### AIM OF THE TASK:
Return the lines below exactly, from the first line to the line that contains "import bmesh". Leave out pictures.

### DATASET EXTRACT:
──────────────────────────────

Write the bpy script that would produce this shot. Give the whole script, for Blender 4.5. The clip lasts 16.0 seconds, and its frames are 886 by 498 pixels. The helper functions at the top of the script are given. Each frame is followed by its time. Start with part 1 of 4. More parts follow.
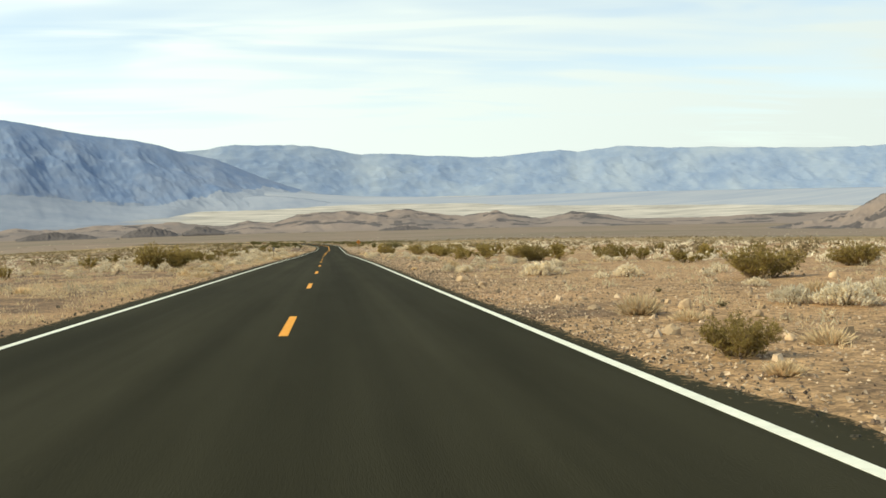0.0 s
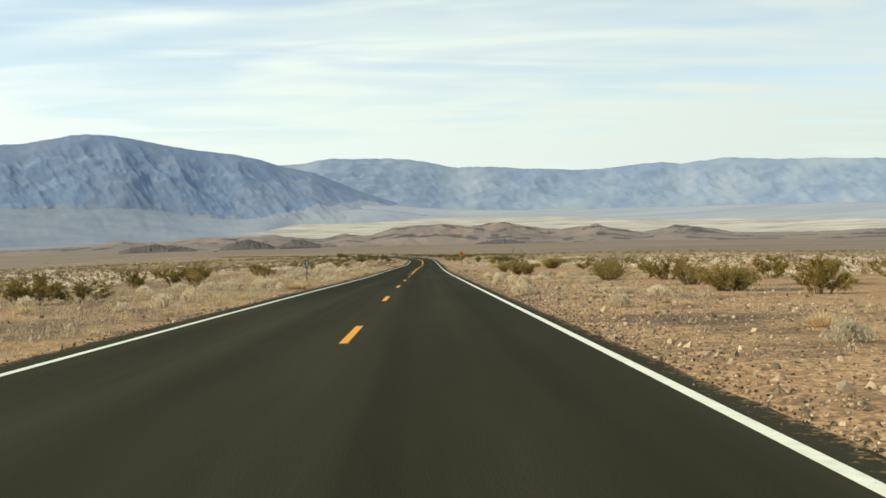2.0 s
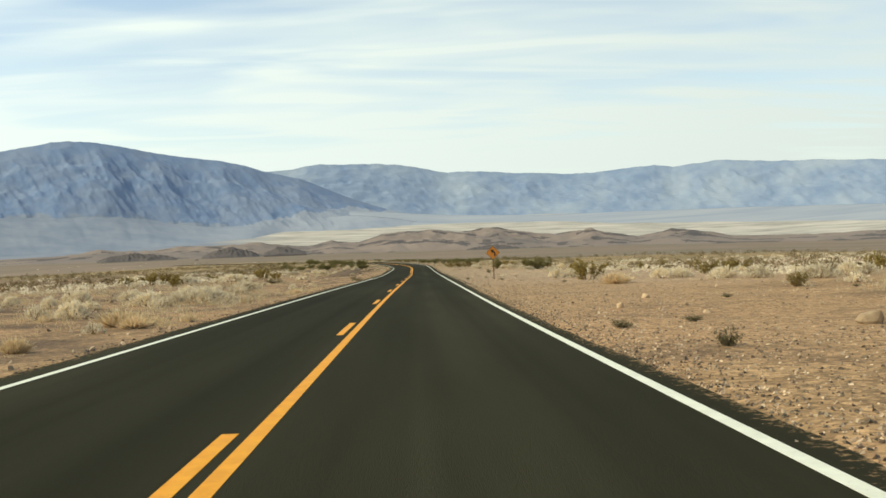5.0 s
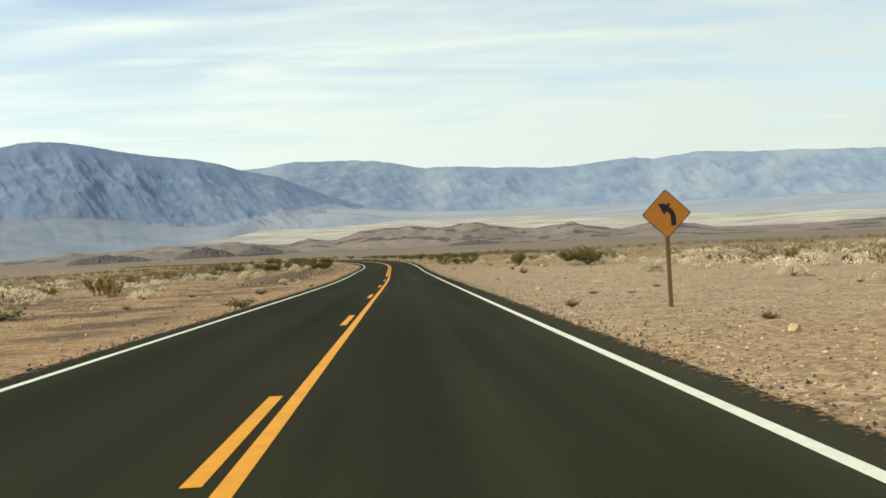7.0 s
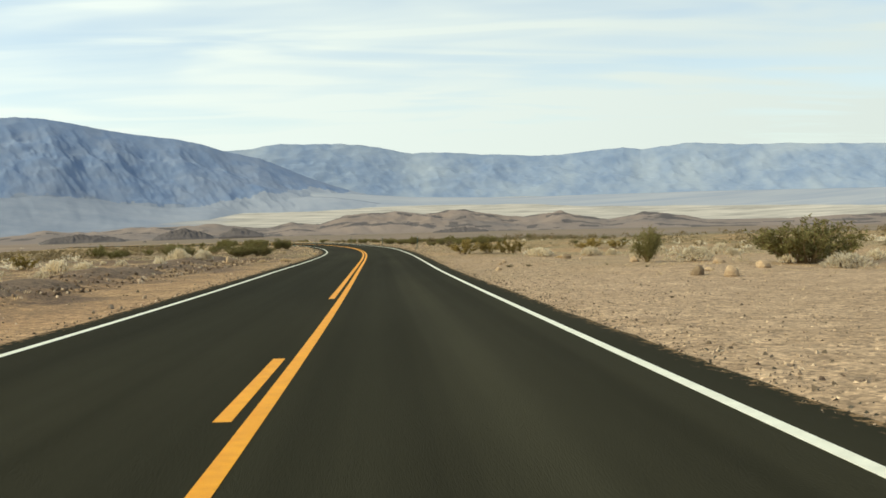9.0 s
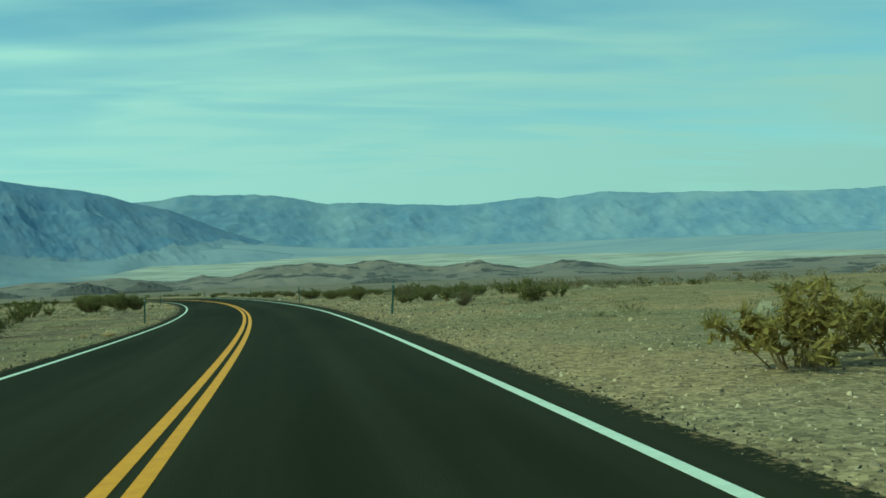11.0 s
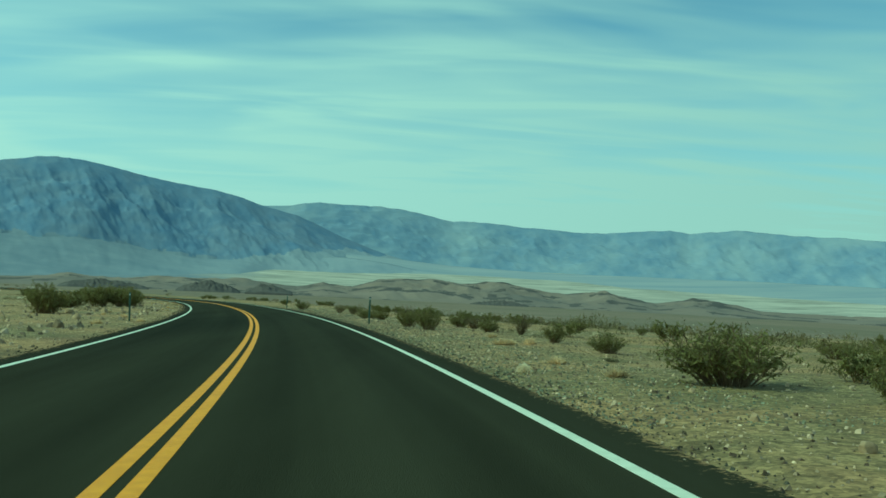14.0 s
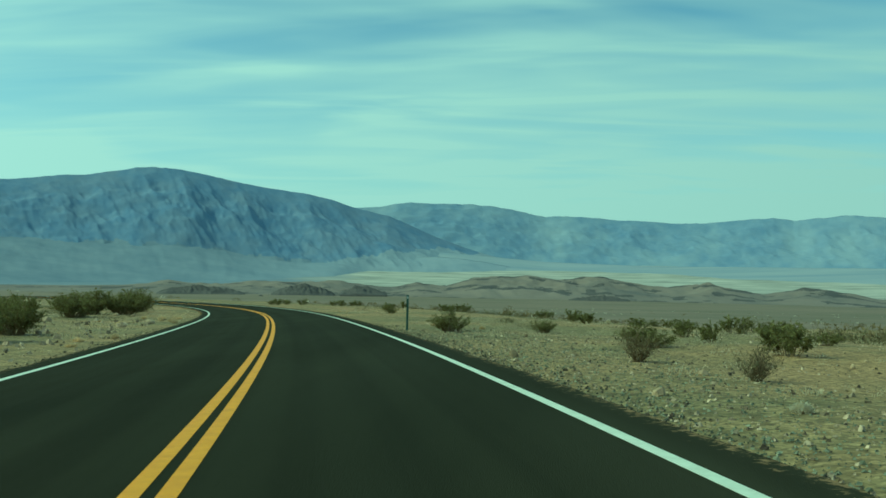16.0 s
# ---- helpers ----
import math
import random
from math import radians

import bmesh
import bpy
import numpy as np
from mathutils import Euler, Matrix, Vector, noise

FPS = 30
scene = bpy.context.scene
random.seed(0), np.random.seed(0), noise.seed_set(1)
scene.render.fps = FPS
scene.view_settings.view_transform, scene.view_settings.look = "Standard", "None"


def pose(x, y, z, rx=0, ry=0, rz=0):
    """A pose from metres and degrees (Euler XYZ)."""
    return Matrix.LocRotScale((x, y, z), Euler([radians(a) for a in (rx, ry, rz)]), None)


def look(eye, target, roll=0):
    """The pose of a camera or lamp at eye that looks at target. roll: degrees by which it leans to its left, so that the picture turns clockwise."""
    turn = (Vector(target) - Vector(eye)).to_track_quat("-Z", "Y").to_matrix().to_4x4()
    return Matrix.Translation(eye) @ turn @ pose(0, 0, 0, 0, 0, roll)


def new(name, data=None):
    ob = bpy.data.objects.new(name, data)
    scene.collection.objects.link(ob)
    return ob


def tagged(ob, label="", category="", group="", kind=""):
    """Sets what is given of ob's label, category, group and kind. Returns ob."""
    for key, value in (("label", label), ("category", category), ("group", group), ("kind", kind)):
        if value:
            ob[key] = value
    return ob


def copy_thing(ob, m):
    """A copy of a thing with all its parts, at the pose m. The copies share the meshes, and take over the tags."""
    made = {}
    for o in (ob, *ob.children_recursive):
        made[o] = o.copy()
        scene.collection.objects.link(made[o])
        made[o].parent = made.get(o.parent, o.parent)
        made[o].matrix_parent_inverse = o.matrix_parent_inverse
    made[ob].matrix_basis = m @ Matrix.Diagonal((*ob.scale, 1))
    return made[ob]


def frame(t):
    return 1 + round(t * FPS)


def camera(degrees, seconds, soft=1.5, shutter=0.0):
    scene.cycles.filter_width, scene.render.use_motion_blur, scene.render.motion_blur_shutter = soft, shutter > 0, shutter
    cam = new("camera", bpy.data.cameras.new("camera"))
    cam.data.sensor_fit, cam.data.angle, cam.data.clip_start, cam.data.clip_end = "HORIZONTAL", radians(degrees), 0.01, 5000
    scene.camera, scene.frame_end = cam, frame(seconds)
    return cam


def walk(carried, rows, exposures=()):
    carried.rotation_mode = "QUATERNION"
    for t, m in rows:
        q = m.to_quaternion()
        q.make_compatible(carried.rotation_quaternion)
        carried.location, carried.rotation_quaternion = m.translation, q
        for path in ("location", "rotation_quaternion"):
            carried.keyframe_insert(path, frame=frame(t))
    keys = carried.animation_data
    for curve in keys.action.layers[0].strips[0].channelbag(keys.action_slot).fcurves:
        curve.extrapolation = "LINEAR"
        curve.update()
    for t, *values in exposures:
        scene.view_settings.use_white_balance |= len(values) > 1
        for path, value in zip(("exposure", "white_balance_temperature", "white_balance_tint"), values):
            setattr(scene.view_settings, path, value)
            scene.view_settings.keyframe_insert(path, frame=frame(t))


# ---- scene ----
cam = camera(50.7, 16.0, soft=1.6)

# the drive: eye, a point 100 m ahead, lean
walk(cam, [
    (0.0, look((0.69, 7.71, 0.80), (12.60, 106.82, -5.10), -1.21)),
    (0.5, look((0.82, 22.78, -0.03), (8.12, 122.33, -6.11), -1.05)),
    (1.0, look((0.95, 37.10, -0.83), (7.26, 136.79, -5.57), -1.49)),
    (1.5, look((1.06, 51.05, -1.55), (5.82, 150.84, -5.99), -0.58)),
    (2.0, look((1.17, 65.61, -2.29), (2.95, 165.51, -6.49), -1.21)),
    (2.5, look((1.14, 79.53, -3.04), (2.93, 179.39, -8.00), -1.32)),
    (3.0, look((1.16, 93.74, -3.82), (4.17, 193.57, -8.89), -1.84)),
    (3.5, look((1.18, 108.10, -4.62), (4.38, 207.92, -9.52), -2.15)),
    (4.0, look((1.15, 121.28, -5.33), (4.11, 221.13, -9.95), -2.42)),
    (4.5, look((1.09, 135.51, -6.13), (3.36, 235.41, -10.02), -1.69)),
    (5.0, look((0.98, 148.96, -6.83), (3.86, 248.85, -10.35), -1.70)),
    (5.2, look((0.96, 154.33, -7.10), (3.85, 254.23, -10.51), -1.67)),
    (7.3, look((0.93, 210.55, -10.04), (6.27, 310.31, -14.30), -2.62)),
    (7.5, look((0.93, 216.15, -10.35), (7.44, 315.80, -15.66), -1.66)),
    (8, look((1.00, 230.24, -11.06), (7.92, 329.77, -17.88), -1.98)),
    (8.5, look((1.07, 244.46, -11.79), (8.07, 344.01, -18.25), -0.79)),
    (9, look((1.23, 258.79, -12.52), (7.91, 358.42, -17.92), -1.35)),
    (9.5, look((1.31, 274.22, -13.26), (7.45, 373.86, -19.01), -1.90)),
    (9.7, look((1.34, 280.31, -13.55), (14.40, 379.44, -14.90), -0.17)),
    (11.8, look((1.00, 336.24, -15.75), (16.83, 434.98, -15.93), -2.12)),
    (12.0, look((0.87, 340.96, -15.95), (16.00, 439.80, -16.02), -0.99)),
    (12.5, look((0.43, 352.90, -16.42), (11.72, 452.25, -14.73), 1.18)),
    (13.0, look((-0.31, 365.03, -16.86), (8.74, 464.62, -17.36), 1.53)),
    (13.5, look((-1.11, 376.89, -17.32), (5.82, 476.65, -16.58), 1.92)),
    (14.0, look((-2.15, 388.99, -17.76), (0.80, 488.93, -15.64), 2.84)),
    (14.5, look((-3.65, 401.66, -18.22), (-5.66, 501.62, -16.13), 3.63)),
    (15.0, look((-5.46, 414.46, -18.73), (-6.25, 514.45, -17.98), 0.29)),
    (15.5, look((-7.55, 427.21, -19.16), (-10.66, 527.16, -18.96), 0.24)),
    (16.0, look((-9.87, 439.99, -19.64), (-16.67, 539.75, -18.05), 1.04)),
], exposures=[
    (0.0, 0.15, 6550, 4), (0.5, 0.11, 6550, 4), (1.5, 0.06, 6550, 4), (2.2, 0.0, 6550, 4), (9.9, 0.0, 6550, 4), (10.9, -0.59, 4920, -54), (16.0, -0.59, 4920, -54),
])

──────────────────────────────

### ANSWER TO THE EXERCISE:
Write the bpy script that would produce this shot. Give the whole script, for Blender 4.5. The clip lasts 16.0 seconds, and its frames are 886 by 498 pixels. The helper functions at the top of the script are given. Each frame is followed by its time. Start with part 1 of 4. More parts follow.
0.0 s
2.0 s
5.0 s
7.0 s
9.0 s
11.0 s
14.0 s
16.0 s
# ---- helpers ----
import math
import random
from math import radians

import bmesh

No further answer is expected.